French Roman Catholic saint

Saint Quintian (Quintianus, Quinctianus, Quintien) (died ca. 525) was a bishop of Rodez and a bishop of Clermont-Ferrand (Arvernes) in the sixth century, and participated in the Councils of Agde (508) and Orleans (511).

==Life==
Tradition makes him a native of Africa and a priest of Carthage who fled to France due to the persecutions of the Vandals. At the death of Saint Amantius (Amans) in 487, Quintian succeeded him as bishop of Rodez. During the war between the Franks and the West Goths, he was a zealous supporter of Clovis I. To avoid the persecutions of the Arian Visigoths, he fled Rodez and proceeded to Auvergne, where he was hospitably received by Bishop Euphrasius (Eufrèse).
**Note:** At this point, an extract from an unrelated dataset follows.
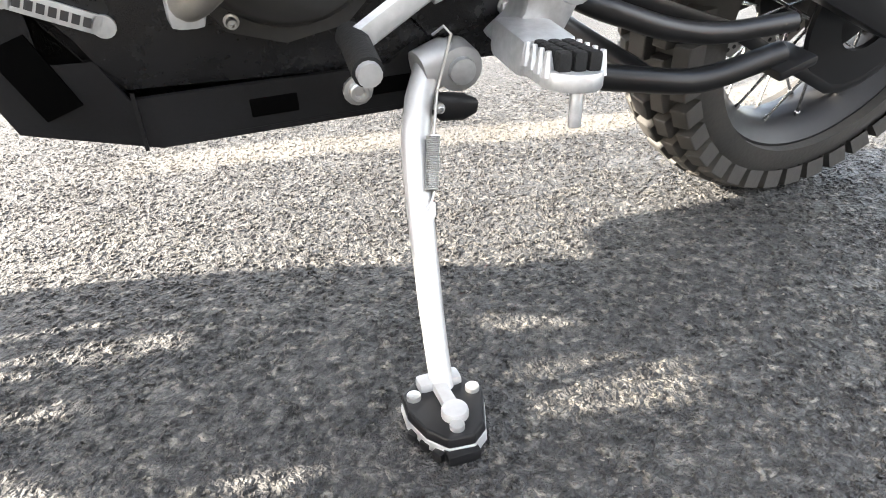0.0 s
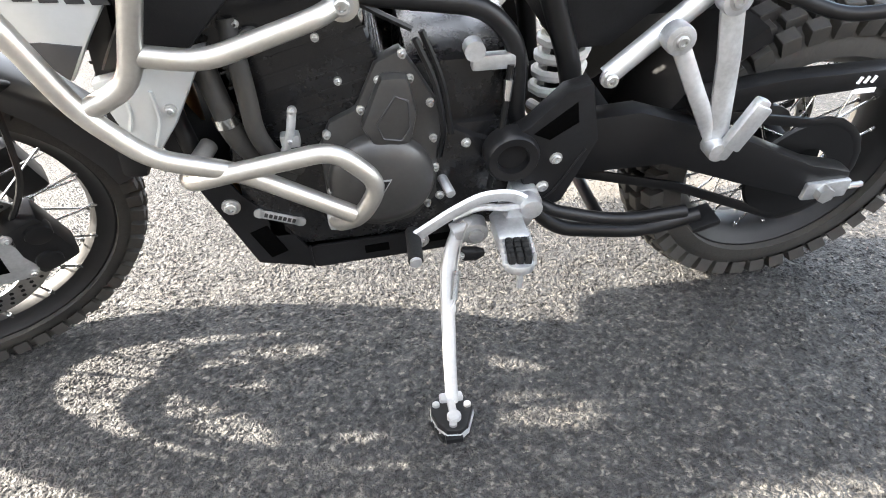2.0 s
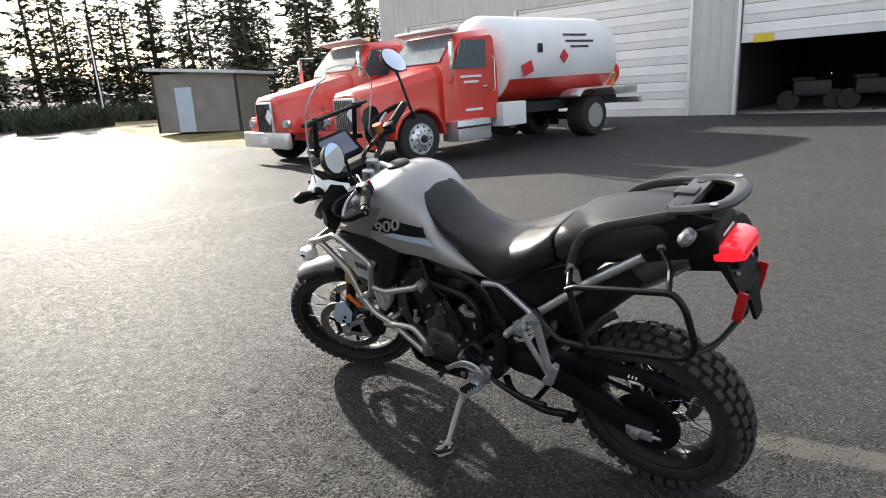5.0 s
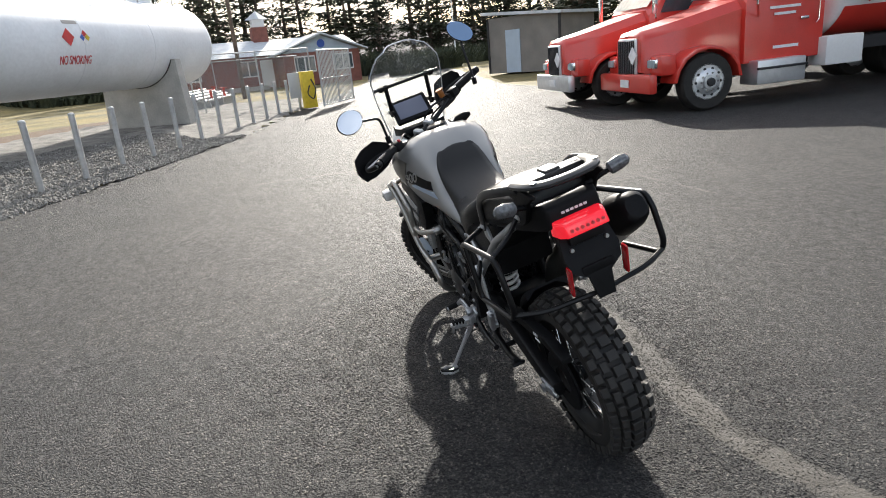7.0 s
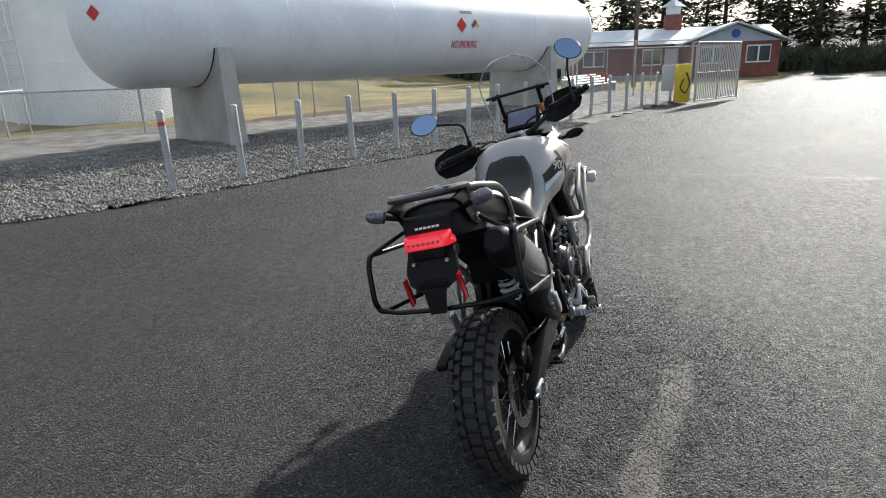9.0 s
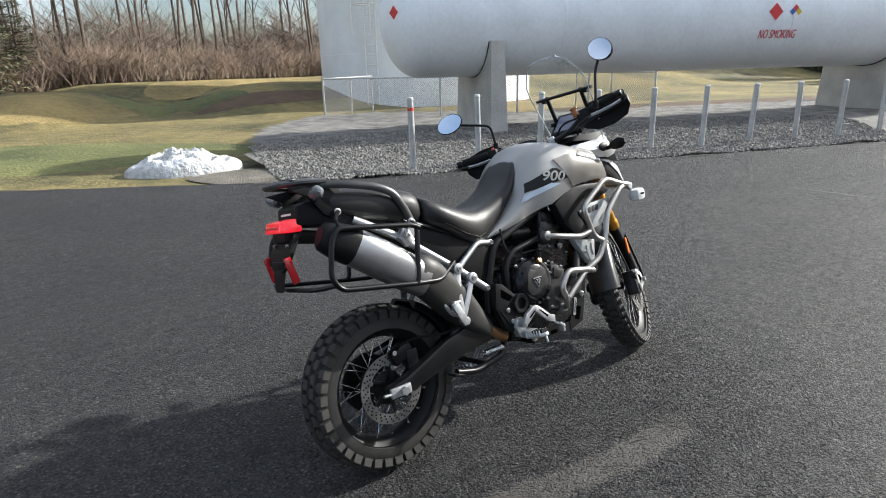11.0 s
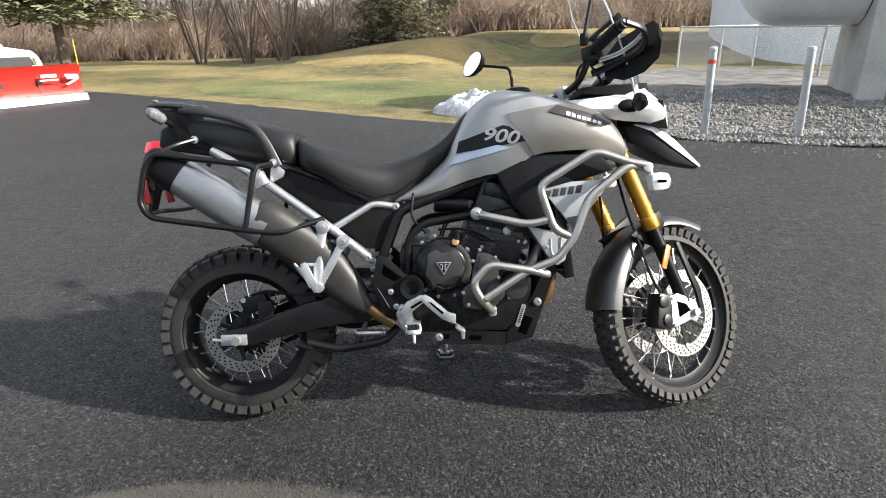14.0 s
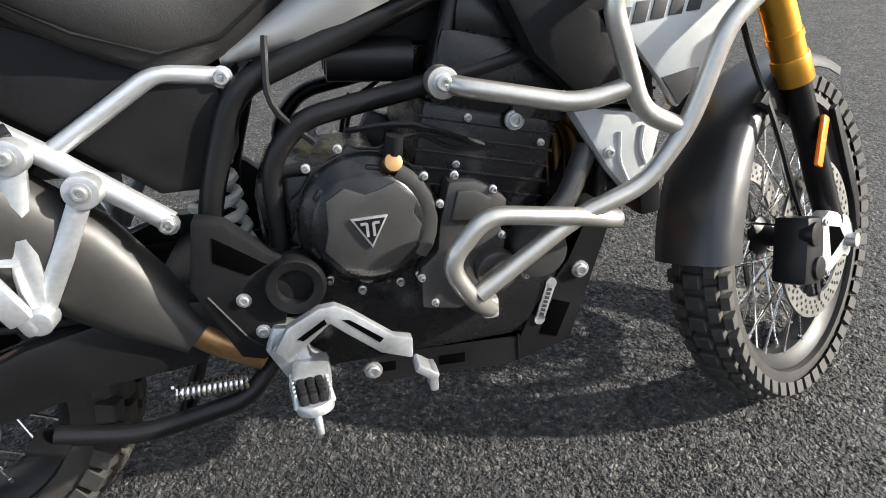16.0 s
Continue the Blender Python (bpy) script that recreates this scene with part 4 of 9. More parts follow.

King Theodoric I appointed Quinctianus successor to Sidonius Apollinaris (grandson of the famous Sidonius Apollinaris), Bishop of Clermont. On the death of the latter, Quinctianus succeeded to the See of Clermont, which he occupied until his death on November 13, 525 or 526

==Veneration==
His feast is celebrated on November 13, except at Rodez, where it is kept on June 14. In the "Roman Martyrology" his name stands under both dates.